This has been a strange year. I can't say it's been the worst year. I've got a job, what with the coming economy is something that too many can't say or will not be able to say in the future. I've got my health, it was some tough going there when my gall bladder surgery didn't turn out exactly like it was supposed to. But even here I have to think I'm in the good, I had insurance that covered the majority of the bill and a job that enabled me to take three weeks off and get paid for it. Even though New Orleans is having its share of problems and still recovering from a Hurricane three years ago it is still a city filled with life and music.
So what's the problem? I feel like I've accomplished nothing this year. At work, writing, personal...it all seems to have been at something of a standstill this year.
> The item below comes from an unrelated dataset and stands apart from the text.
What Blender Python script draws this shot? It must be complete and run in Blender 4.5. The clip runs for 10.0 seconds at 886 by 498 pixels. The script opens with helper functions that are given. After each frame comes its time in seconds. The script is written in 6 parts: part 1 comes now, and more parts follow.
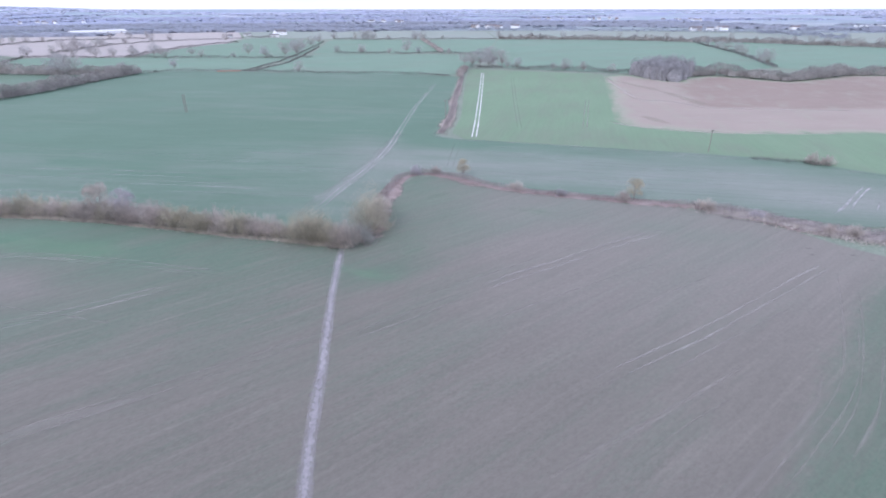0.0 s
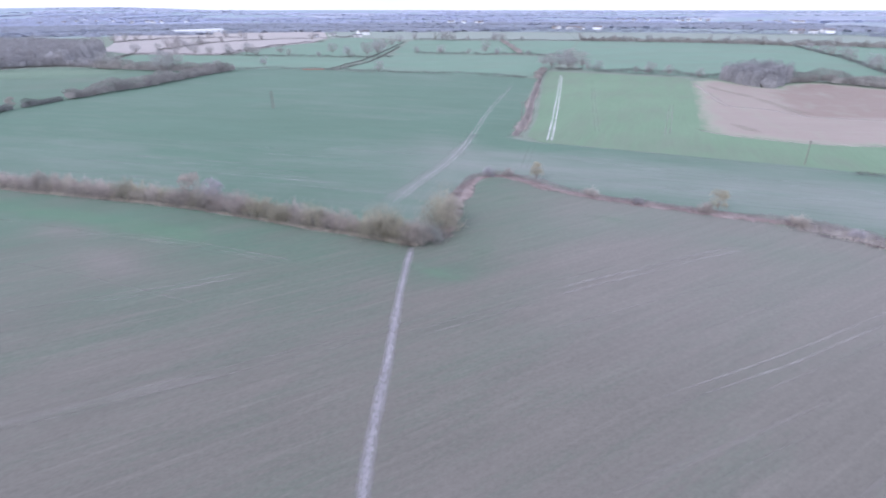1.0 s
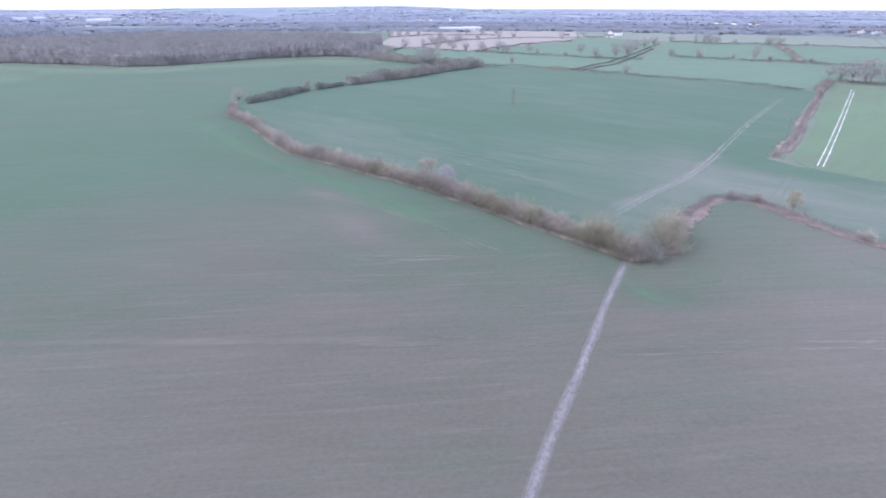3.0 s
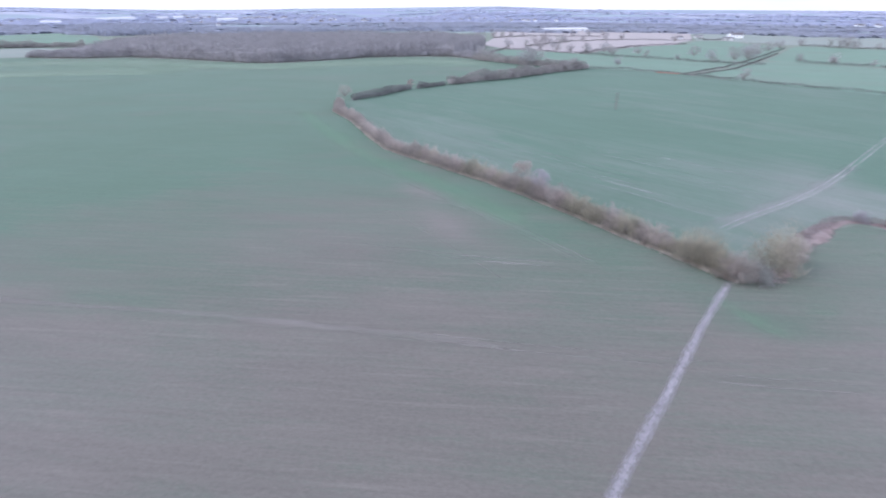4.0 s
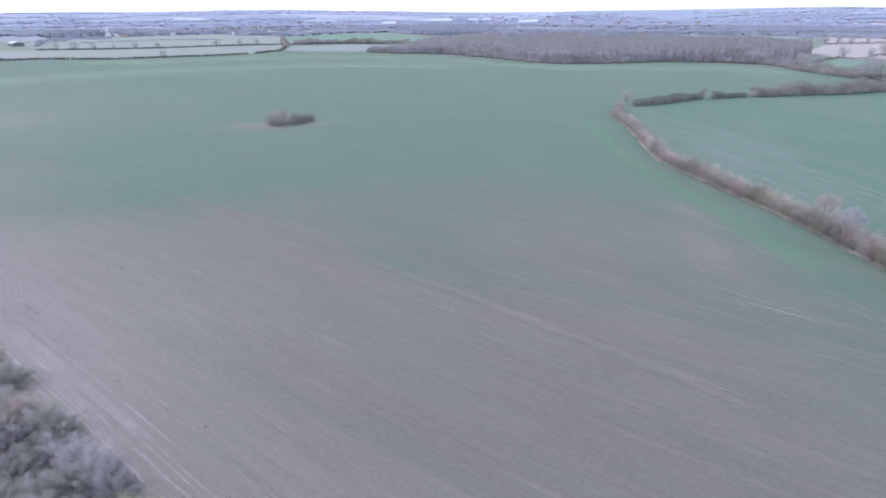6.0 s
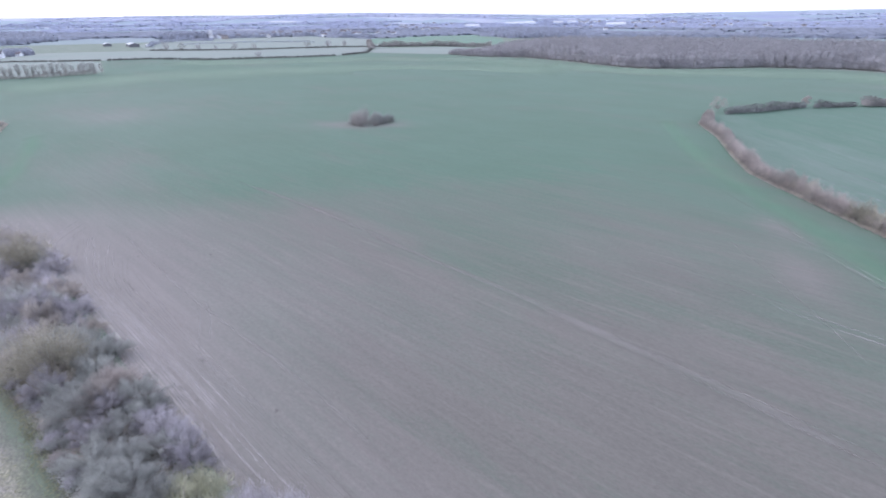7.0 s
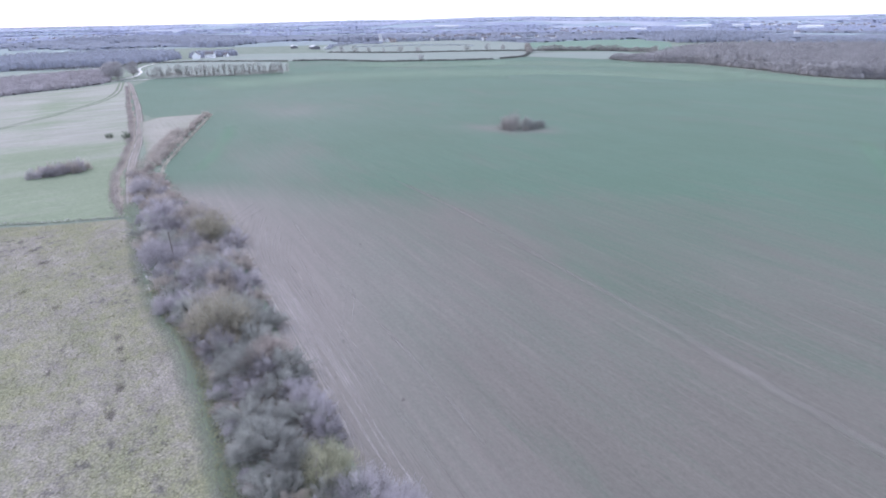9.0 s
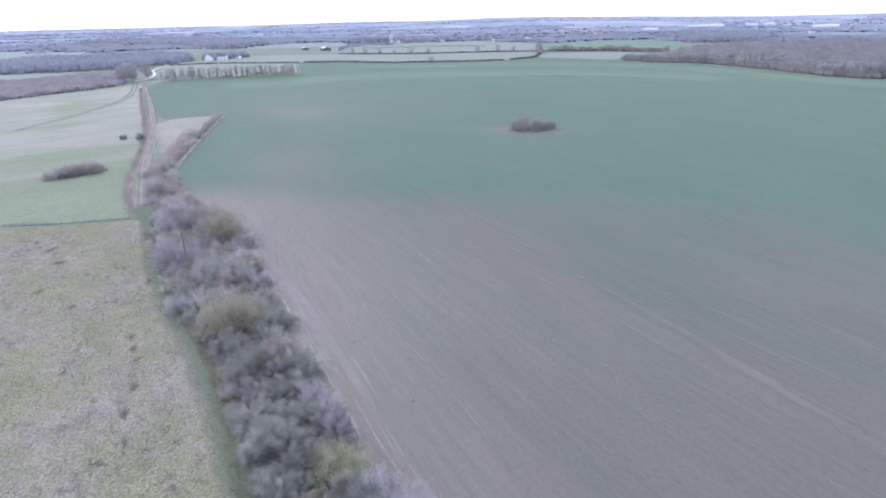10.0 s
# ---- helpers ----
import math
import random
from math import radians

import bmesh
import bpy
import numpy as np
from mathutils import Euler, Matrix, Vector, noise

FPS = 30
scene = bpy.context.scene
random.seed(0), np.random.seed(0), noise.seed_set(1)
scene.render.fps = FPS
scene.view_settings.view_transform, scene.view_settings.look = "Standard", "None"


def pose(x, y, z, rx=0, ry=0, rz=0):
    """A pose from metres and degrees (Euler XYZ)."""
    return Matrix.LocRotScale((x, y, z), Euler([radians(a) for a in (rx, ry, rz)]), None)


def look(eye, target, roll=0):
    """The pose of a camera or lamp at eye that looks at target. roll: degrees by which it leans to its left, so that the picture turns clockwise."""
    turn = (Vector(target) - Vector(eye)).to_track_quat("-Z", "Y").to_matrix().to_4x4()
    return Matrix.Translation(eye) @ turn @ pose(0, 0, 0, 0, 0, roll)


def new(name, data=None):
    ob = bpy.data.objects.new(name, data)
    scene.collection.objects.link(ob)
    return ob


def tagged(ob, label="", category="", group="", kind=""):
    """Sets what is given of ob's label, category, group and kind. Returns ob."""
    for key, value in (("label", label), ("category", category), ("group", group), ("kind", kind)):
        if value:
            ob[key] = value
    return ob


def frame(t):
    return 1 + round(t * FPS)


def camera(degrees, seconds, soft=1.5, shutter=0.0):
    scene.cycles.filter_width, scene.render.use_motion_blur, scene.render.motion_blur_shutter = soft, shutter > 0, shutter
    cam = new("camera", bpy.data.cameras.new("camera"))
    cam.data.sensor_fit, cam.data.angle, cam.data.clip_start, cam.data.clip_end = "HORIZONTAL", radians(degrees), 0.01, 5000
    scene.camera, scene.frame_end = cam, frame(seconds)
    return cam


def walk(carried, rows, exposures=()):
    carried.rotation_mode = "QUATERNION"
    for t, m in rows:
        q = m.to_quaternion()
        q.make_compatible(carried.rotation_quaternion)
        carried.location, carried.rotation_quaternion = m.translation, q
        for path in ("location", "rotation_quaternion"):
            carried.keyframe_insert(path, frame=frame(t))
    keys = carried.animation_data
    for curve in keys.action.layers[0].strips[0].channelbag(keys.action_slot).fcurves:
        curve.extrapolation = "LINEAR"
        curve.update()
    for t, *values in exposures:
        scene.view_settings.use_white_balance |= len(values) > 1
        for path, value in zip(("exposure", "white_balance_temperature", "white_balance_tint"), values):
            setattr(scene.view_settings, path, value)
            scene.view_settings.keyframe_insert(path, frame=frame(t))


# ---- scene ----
# ---------------------------------------------------------------- camera
cam = camera(79.9, 10.0, soft=1.8, shutter=0.35)
PATH = [
    (0, (0.0, 0.0, 45.0), (-0.01, 91.07, 3.70), -0.29),
    (0.5, (-0.2, -0.03, 45.11), (-3.73, 91.01, 3.88), -0.31),
    (1, (-0.47, -0.12, 45.18), (-13.03, 90.16, 4.05), -0.23),
    (1.5, (-0.61, -0.21, 45.25), (-25.90, 87.38, 4.17), -0.05),
    (2, (-0.66, -0.35, 45.35), (-39.00, 82.37, 4.27), 0.09),
    (2.2, (-0.67, -0.42, 45.39), (-43.46, 80.08, 4.30), 0.16),
    (3.3, (-0.41, -0.72, 45.86), (-51.25, 74.91, 4.69), -0.06),
    (3.5, (-0.44, -0.76, 45.91), (-53.49, 73.35, 4.76), -0.05),
    (4, (-0.56, -0.87, 46.03), (-62.65, 65.86, 4.90), 0.08),
    (4.5, (-0.51, -0.85, 46.15), (-71.44, 56.44, 5.08), 0.06),
    (5, (-0.55, -0.64, 46.21), (-78.82, 46.18, 5.20), -0.02),
    (5.5, (-0.42, -0.45, 46.14), (-84.41, 35.22, 5.23), 0.03),
    (6, (-0.28, -0.35, 46.21), (-87.09, 27.91, 5.41), -0.17),
    (6.2, (-0.23, -0.32, 46.25), (-87.90, 25.21, 5.49), -0.26),
    (7.3, (0.01, -0.24, 46.77), (-90.68, 12.14, 6.50), -0.44),
    (7.5, (0.05, -0.27, 46.84), (-90.91, 10.15, 6.61), -0.56),
    (8, (0.13, -0.36, 47.07), (-91.50, 0.45, 7.03), -0.57),
    (8.5, (0.03, -0.34, 47.26), (-91.43, -7.54, 7.47), -0.57),
    (9, (-0.01, -0.38, 47.38), (-91.25, -10.58, 7.73), -0.72),
    (9.5, (0.02, -0.46, 47.46), (-91.13, -11.84, 7.93), -0.86),
    (10, (0.01, -0.45, 47.52), (-91.08, -12.49, 8.04), -1.00),
]
walk(cam, [(t, look(eye, target, roll)) for t, eye, target, roll in PATH],
     exposures=[(0.0, 0.58, 5960, 21), (5.0, 0.56, 5960, 21), (10.0, 0.54, 5960, 20)])

# ---------------------------------------------------------------- world and sun
world = bpy.data.worlds.new("overcast_sky")
scene.world = world
world.use_nodes = True
wn, wl = world.node_tree.nodes, world.node_tree.links
wn.clear()
w_out = wn.new("ShaderNodeOutputWorld")
w_bg = wn.new("ShaderNodeBackground")
w_sky = wn.new("ShaderNodeTexSky")
w_sky.sky_type = 'NISHITA'
w_sky.sun_disc = False
w_sky.sun_elevation = radians(24)
w_sky.sun_rotation = radians(215)
w_sky.air_density, w_sky.dust_density, w_sky.ozone_density = 1.0, 2.0, 1.0
w_dim = wn.new("ShaderNodeVectorMath")
w_dim.operation = 'SCALE'
w_dim.inputs["Scale"].default_value = 0.12
wl.new(w_sky.outputs["Color"], w_dim.inputs[0])
w_co = wn.new("ShaderNodeTexCoord")
w_map = wn.new("ShaderNodeMapping")
w_map.inputs["Scale"].default_value = (1.0, 1.0, 4.0)
w_noise = wn.new("ShaderNodeTexNoise")
w_noise.inputs["Scale"].default_value = 2.2
w_noise.inputs["Detail"].default_value = 5.0
wl.new(w_co.outputs["Generated"], w_map.inputs["Vector"])
wl.new(w_map.outputs["Vector"], w_noise.inputs["Vector"])
w_ramp = wn.new("ShaderNodeValToRGB")
w_ramp.color_ramp.elements[0].position, w_ramp.color_ramp.elements[1].position = 0.3, 0.65
w_ramp.color_ramp.elements[0].color = (0.62, 0.62, 0.62, 1)
w_ramp.color_ramp.elements[1].color = (0.95, 0.95, 0.95, 1)
wl.new(w_noise.outputs["Fac"], w_ramp.inputs["Fac"])
w_mix = wn.new("ShaderNodeMix")
w_mix.data_type = 'RGBA'
w_mix.inputs[7].default_value = (0.90, 0.96, 1.06, 1)
wl.new(w_ramp.outputs["Color"], w_mix.inputs[0])
wl.new(w_dim.outputs[0], w_mix.inputs[6])
wl.new(w_mix.outputs[2], w_bg.inputs["Color"])
w_bg.inputs["Strength"].default_value = 1.0
wl.new(w_bg.outputs[0], w_out.inputs[0])

sun_data = bpy.data.lights.new("sun", 'SUN')
sun_data.energy, sun_data.angle, sun_data.color = 0.8, radians(14), (1.0, 0.95, 0.88)
sun = new("sun", sun_data)
sun.matrix_world = look((-60, -85, 80), (0, 0, 0))

# ---------------------------------------------------------------- terrain
SKY_AZ = [-60, -37, -22, -1, 20, 29.5, 33.5, 37, 42, 50, 55.7, 61, 68, 74, 78, 82, 88, 93, 99, 105, 110, 115, 123, 135, 180]
SKY_EL = [-.17, -.17, -.11, -.02, .07, .1, .26, .36, .32, .2, .15, .05, 0, .09, .18, .2, .32, .25, .12, .14, .06, 0, -.04, -.12, 0]


def ease(a):
    a = np.clip(a, 0, 1)
    return a * a * (3 - 2 * a)


def height(x, y):
    """The lie of the land: gentle swells, and low hills that close the horizon."""
    x, y = np.asarray(x, float), np.asarray(y, float)
    r = np.hypot(x, y)
    u = 0.7 * np.sin(x / 83 + 0.6) * np.sin(y / 97 + 1.1) + 0.5 * np.sin((x + y) / 141 + 2.0)
    u = u * ease((r - 30) / 120)
    top = 46 + 4600 * np.tan(np.radians(np.interp(np.degrees(np.arctan2(-x, y)), SKY_AZ, SKY_EL)))
    s = ease((r - 1300) / 3300)
    return u * (1 - s) + top * s * s


# ---------------------------------------------------------------- materials
def node_material(name):
    m = bpy.data.materials.new(name)
    m.use_nodes = True
    n, l = m.node_tree.nodes, m.node_tree.links
    b = n["Principled BSDF"]
    b.inputs["Roughness"].default_value = 0.9
    b.inputs["Specular IOR Level"].default_value = 0.2
    return m, n, l, b


def mixed(n, l, fac, a, b, blend='MIX'):
    """A colour mix; fac, a and b are sockets or values."""
    x = n.new("ShaderNodeMix")
    x.data_type, x.blend_type = 'RGBA', blend
    for i, v in ((0, fac), (6, a), (7, b)):
        if isinstance(v, bpy.types.NodeSocket):
            l.new(v, x.inputs[i])
        elif i == 0:
            x.inputs[i].default_value = v
        else:
            x.inputs[i].default_value = (*v, 1)
    return x.outputs[2]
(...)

Sometimes I feel like I'm in some sort of fog.
If I haven't lost some friends this year I haven't done much to keep some. It seems to have been too much effort to keep up with friends that weren't right here in my face. Online there were some friends that I thought highly of and haven't talked to much, if at all, this entire year. Other friends that I've had for years, even decades I haven't talked to in who knows how long. It just seems to have been easier to do nothing.
I have promised myself that I was going to get back into my writing this year and that has went just about nowhere. I flirted with a few things, but never pushed anything. It frustrates me because when I used to be so aggressive in getting published. I had built up a network of editors and artists and other writers, no too many years have passed for any of that.
I like my job but sometimes I just feel like taking off and never coming back. Do I want to make the jump back to a store manager? If I do I have to take the incentive to push myself to those above me. It's easier to do my job and not worry about trying to take that extra step.
Even here in this city I love I've been absent. I've hardly went to any concerts or shows. The only ones I can remember is Jazz Fest, though I'm sure I went to a few others. But normally I go to a few every month.
I don't want to sound like I'm complaining, even though I am, because it's not that. It's just some sort of malaise that I seem to have experienced this past year. It's not I walked around in some sort of fog. From the outside everything seemed to be good. And most of the time I could make myself believe that.
So for myself I'll be glad for the end of this year. I hope this new one holds more promise. And I know that to fulfill that promise I just have to get off my butt and go after it.